Written request: Here are some records; return them all exactly.

Raw data:
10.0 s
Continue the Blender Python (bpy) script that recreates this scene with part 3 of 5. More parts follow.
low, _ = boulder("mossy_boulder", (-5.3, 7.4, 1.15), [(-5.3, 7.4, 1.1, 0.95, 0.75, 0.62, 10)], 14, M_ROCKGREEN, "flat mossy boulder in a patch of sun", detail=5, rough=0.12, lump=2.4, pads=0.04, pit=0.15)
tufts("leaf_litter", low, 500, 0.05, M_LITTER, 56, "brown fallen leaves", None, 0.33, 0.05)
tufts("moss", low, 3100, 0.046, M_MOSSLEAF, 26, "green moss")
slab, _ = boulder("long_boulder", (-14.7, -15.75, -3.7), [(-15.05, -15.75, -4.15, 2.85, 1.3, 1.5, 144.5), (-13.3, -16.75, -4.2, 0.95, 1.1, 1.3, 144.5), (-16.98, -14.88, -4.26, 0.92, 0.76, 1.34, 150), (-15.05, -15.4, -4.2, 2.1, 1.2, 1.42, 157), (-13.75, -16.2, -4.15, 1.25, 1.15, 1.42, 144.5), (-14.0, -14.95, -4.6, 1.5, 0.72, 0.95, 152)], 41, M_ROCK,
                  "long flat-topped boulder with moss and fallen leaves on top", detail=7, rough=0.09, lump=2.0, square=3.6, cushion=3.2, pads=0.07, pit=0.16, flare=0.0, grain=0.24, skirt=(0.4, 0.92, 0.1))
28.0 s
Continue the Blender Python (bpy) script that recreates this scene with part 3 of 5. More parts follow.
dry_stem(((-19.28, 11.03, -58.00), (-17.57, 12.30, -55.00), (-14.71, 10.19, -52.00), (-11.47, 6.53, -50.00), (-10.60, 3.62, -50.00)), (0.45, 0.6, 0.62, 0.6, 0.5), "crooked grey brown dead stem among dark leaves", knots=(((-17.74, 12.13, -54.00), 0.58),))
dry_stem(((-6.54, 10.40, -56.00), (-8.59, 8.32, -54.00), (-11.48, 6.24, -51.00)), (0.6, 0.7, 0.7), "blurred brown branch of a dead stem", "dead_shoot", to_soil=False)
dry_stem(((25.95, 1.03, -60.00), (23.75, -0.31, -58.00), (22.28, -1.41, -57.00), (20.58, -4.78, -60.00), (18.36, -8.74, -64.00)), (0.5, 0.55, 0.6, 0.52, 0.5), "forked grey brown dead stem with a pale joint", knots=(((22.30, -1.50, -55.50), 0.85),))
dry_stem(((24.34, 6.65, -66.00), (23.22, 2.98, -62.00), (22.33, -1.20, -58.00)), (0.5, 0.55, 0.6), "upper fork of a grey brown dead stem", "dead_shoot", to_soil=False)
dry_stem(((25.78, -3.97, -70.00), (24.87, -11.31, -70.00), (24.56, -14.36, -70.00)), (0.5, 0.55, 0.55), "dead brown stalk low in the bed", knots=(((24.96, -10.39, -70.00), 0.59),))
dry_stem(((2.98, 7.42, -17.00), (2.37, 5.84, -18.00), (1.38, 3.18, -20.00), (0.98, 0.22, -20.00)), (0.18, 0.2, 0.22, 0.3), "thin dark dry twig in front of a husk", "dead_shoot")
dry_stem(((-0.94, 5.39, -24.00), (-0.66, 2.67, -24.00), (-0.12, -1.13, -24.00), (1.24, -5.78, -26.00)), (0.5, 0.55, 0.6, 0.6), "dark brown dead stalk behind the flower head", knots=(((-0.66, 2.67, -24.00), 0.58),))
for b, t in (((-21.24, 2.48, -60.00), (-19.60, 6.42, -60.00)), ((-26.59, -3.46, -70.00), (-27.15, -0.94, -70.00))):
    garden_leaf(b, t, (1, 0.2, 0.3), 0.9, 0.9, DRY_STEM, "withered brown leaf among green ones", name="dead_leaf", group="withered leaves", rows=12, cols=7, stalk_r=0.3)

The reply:
10.0 s
Continue the Blender Python (bpy) script that recreates this scene with part 3 of 5. More parts follow.
low, _ = boulder("mossy_boulder", (-5.3, 7.4, 1.15), [(-5.3, 7.4, 1.1, 0.95, 0.75, 0.62, 10)], 14, M_ROCKGREEN, "flat mossy boulder in a patch of sun", detail=5, rough=0.12, lump=2.4, pads=0.04, pit=0.15)
tufts("leaf_litter", low, 500, 0.05, M_LITTER, 56, "brown fallen leaves", None, 0.33, 0.05)
tufts("moss", low, 3100, 0.046, M_MOSSLEAF, 26, "green moss")
slab, _ = boulder("long_boulder", (-14.7, -15.75, -3.7), [(-15.05, -15.75, -4.15, 2.85, 1.3, 1.5, 144.5), (-13.3, -16.75, -4.2, 0.95, 1.1, 1.3, 144.5), (-16.98, -14.88, -4.26, 0.92, 0.76, 1.34, 150), (-15.05, -15.4, -4.2, 2.1, 1.2, 1.42, 157), (-13.75, -16.2, -4.15, 1.25, 1.15, 1.42, 144.5), (-14.0, -14.95, -4.6, 1.5, 0.72, 0.95, 152)], 41, M_ROCK,
                  "long flat-topped boulder with moss and fallen leaves on top", detail=7, rough=0.09, lump=2.0, square=3.6, cushion=3.2, pads=0.07, pit=0.16, flare=0.0, grain=0.24, skirt=(0.4, 0.92, 0.1))
28.0 s
Continue the Blender Python (bpy) script that recreates this scene with part 3 of 5. More parts follow.
dry_stem(((-19.28, 11.03, -58.00), (-17.57, 12.30, -55.00), (-14.71, 10.19, -52.00), (-11.47, 6.53, -50.00), (-10.60, 3.62, -50.00)), (0.45, 0.6, 0.62, 0.6, 0.5), "crooked grey brown dead stem among dark leaves", knots=(((-17.74, 12.13, -54.00), 0.58),))
dry_stem(((-6.54, 10.40, -56.00), (-8.59, 8.32, -54.00), (-11.48, 6.24, -51.00)), (0.6, 0.7, 0.7), "blurred brown branch of a dead stem", "dead_shoot", to_soil=False)
dry_stem(((25.95, 1.03, -60.00), (23.75, -0.31, -58.00), (22.28, -1.41, -57.00), (20.58, -4.78, -60.00), (18.36, -8.74, -64.00)), (0.5, 0.55, 0.6, 0.52, 0.5), "forked grey brown dead stem with a pale joint", knots=(((22.30, -1.50, -55.50), 0.85),))
dry_stem(((24.34, 6.65, -66.00), (23.22, 2.98, -62.00), (22.33, -1.20, -58.00)), (0.5, 0.55, 0.6), "upper fork of a grey brown dead stem", "dead_shoot", to_soil=False)
dry_stem(((25.78, -3.97, -70.00), (24.87, -11.31, -70.00), (24.56, -14.36, -70.00)), (0.5, 0.55, 0.55), "dead brown stalk low in the bed", knots=(((24.96, -10.39, -70.00), 0.59),))
dry_stem(((2.98, 7.42, -17.00), (2.37, 5.84, -18.00), (1.38, 3.18, -20.00), (0.98, 0.22, -20.00)), (0.18, 0.2, 0.22, 0.3), "thin dark dry twig in front of a husk", "dead_shoot")
dry_stem(((-0.94, 5.39, -24.00), (-0.66, 2.67, -24.00), (-0.12, -1.13, -24.00), (1.24, -5.78, -26.00)), (0.5, 0.55, 0.6, 0.6), "dark brown dead stalk behind the flower head", knots=(((-0.66, 2.67, -24.00), 0.58),))
for b, t in (((-21.24, 2.48, -60.00), (-19.60, 6.42, -60.00)), ((-26.59, -3.46, -70.00), (-27.15, -0.94, -70.00))):
    garden_leaf(b, t, (1, 0.2, 0.3), 0.9, 0.9, DRY_STEM, "withered brown leaf among green ones", name="dead_leaf", group="withered leaves", rows=12, cols=7, stalk_r=0.3)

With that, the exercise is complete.